IEEE standard, ISO/IEC/IEEE 14764, IEEE Std. 14764:2022, Software Engineering — Software Life Cycle Processes — Maintenance, third ed: 2022 01, 39p.
- In general, the figures and tables are adequate, except for the decision trees in Figures 19, 20 and 21, which are not distinguishable and are very relevant to the article.
- There are irrelevant figures such as Figures 16, 17, 18 and 22 (just mention the attached files).
- While the answer to the research question is somewhat obvious, given the type of binary answer, the knowledge gap is adequately justified.

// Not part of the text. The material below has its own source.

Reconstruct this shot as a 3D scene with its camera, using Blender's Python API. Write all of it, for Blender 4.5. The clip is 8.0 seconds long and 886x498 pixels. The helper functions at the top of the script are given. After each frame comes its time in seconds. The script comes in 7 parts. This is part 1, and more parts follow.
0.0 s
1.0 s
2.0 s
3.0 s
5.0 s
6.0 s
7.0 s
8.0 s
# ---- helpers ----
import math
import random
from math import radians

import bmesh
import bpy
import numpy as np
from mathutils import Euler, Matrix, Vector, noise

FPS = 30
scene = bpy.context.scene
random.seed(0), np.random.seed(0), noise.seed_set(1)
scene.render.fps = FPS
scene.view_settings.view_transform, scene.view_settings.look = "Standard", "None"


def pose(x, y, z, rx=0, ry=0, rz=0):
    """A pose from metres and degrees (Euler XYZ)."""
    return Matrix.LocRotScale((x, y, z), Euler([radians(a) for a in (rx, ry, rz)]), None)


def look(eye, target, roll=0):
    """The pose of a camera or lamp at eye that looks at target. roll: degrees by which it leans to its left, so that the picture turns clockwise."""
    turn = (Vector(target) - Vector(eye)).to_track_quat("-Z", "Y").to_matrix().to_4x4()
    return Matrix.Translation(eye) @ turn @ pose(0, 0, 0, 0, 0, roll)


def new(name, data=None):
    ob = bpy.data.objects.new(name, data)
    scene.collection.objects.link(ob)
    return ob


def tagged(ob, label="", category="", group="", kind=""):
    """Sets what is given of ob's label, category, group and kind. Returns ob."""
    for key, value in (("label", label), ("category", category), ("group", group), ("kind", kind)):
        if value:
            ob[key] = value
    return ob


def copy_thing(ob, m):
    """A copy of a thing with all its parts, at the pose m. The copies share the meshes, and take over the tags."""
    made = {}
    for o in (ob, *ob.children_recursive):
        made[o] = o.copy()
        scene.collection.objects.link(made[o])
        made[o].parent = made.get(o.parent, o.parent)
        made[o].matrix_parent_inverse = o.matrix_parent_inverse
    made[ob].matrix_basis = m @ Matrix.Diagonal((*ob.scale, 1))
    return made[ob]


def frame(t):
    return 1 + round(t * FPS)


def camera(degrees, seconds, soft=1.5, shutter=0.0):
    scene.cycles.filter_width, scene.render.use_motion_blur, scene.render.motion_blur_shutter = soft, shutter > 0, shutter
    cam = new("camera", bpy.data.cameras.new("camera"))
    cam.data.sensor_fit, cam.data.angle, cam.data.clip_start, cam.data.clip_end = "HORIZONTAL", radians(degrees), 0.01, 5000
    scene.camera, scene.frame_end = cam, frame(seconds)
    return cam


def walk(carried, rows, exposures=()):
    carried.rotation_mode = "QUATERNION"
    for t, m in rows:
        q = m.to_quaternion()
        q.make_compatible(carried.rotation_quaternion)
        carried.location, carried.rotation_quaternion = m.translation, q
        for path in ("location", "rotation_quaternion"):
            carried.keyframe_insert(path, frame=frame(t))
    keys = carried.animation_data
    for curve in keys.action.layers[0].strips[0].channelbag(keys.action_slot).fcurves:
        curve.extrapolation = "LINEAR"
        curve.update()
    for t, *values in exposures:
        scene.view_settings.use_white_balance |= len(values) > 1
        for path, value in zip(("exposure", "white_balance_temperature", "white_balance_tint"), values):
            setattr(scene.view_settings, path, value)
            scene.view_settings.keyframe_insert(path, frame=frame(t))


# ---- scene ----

- Clarify whether any of the datasets used had data from mobile applications. The nature of the problems of a traditional software is different from a mobile one. If the datasets did not contain mobile data, detail how the above is mitigated.
- The method is described in a very detailed manner which is appreciated, which increases the degree of replicability of the whole process. However, the reference [29], on which the method is based, corresponds to an inappropriate article that describes methodological aspects in a very generic way, which weakens the rest. It is suggested to review and select one of the following:
◦ [1] C. Wohlin, P. Runeson, M. Höst, M. C. Ohlsson, B. Regnell, y A. Wesslén, Experimentation in software engineering, 1.a ed. Springer Science & Business Media, 2012. [En línea]. Disponible en: https://doi.org/10.1007/978-3-642-29044-2
◦ [2] M. Felderer y G. H. Travassos, Eds., Contemporary Empirical Methods in Software Engineering. Cham: Springer International Publishing, 2020. doi: 10.1007/978-3-030-32489-6.
◦ [3] T. Menzies, L. Williams, y T. Zimmermann, Perspectives on data science for software engineering. Morgan Kaufmann, 2016.
no comment
- It raises a problem that is real in the operation of systems, particularly legacy systems, and requires automation.
- Review the accuracy of the paragraph from lines 335 to 228 and the references therein. There appear to be inconsistencies with what the references indicate or is there a problem with the wording?